Eindrücklich schildert sie Verhaftung, Deportation, das Leben im Lager, die Zwangsarbeit. Nur mit viel Glück übestand die damals 13-Jährige das Lager. Und den anschließenden Todesmarsch.
Dass das Leben nach ihrer Rückkehr nach Italien anfangs auch nicht gerade glücklich war, zeigte die Ignoranz ihrer Familie und der italienischen Gesellschaft, die von ihren Erlebnissen nichts wissen wollte. Nach langen, schwierigen Jahren, in denen sie aber auch die große Liebe ihres Lebens traf und drei Kinder bekam, wurde Liliana Segre schließlich zu einer der wichtigsten Stimmen der Erinnerung. Unermüdlich erzählt sie von ihren Erfahrungen und von Auschwitz. Sie kämpft noch heute gegen die Gleichgültigkeit, die solchen katastrophalen Entwicklungen vorausgeht.
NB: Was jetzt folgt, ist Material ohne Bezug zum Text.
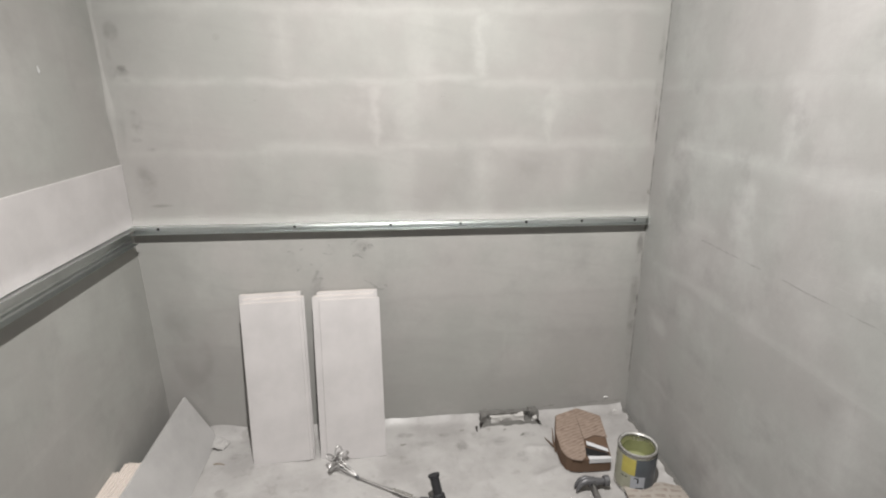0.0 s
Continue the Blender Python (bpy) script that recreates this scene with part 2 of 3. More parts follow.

Als Senatorin auf Lebenszeit sieht sie sich aktuell mit einer rechten Regierung konfrontiert und ist vermehrt antisemitischen Angriffen ausgesetzt. Es ist wirklich unglaublich, dass sie am Ende ihres Lebens all dies noch einmal erleben muss. Doch vor ihrer unbeugsamen Haltung kann man sich einfach nur verbeugen.
Italienische Vielfalt im Buchmarkt
Natürlich gibt es aktuell noch wesentlich mehr italienische Neuerscheinungen und Neuentdeckungen.
Einen ersten Überblick kann man sich hier verschaffen.
Ansonsten freue ich mich auf vier volle Messetage und hoffe, viele von euch/Ihnen dort zu treffen!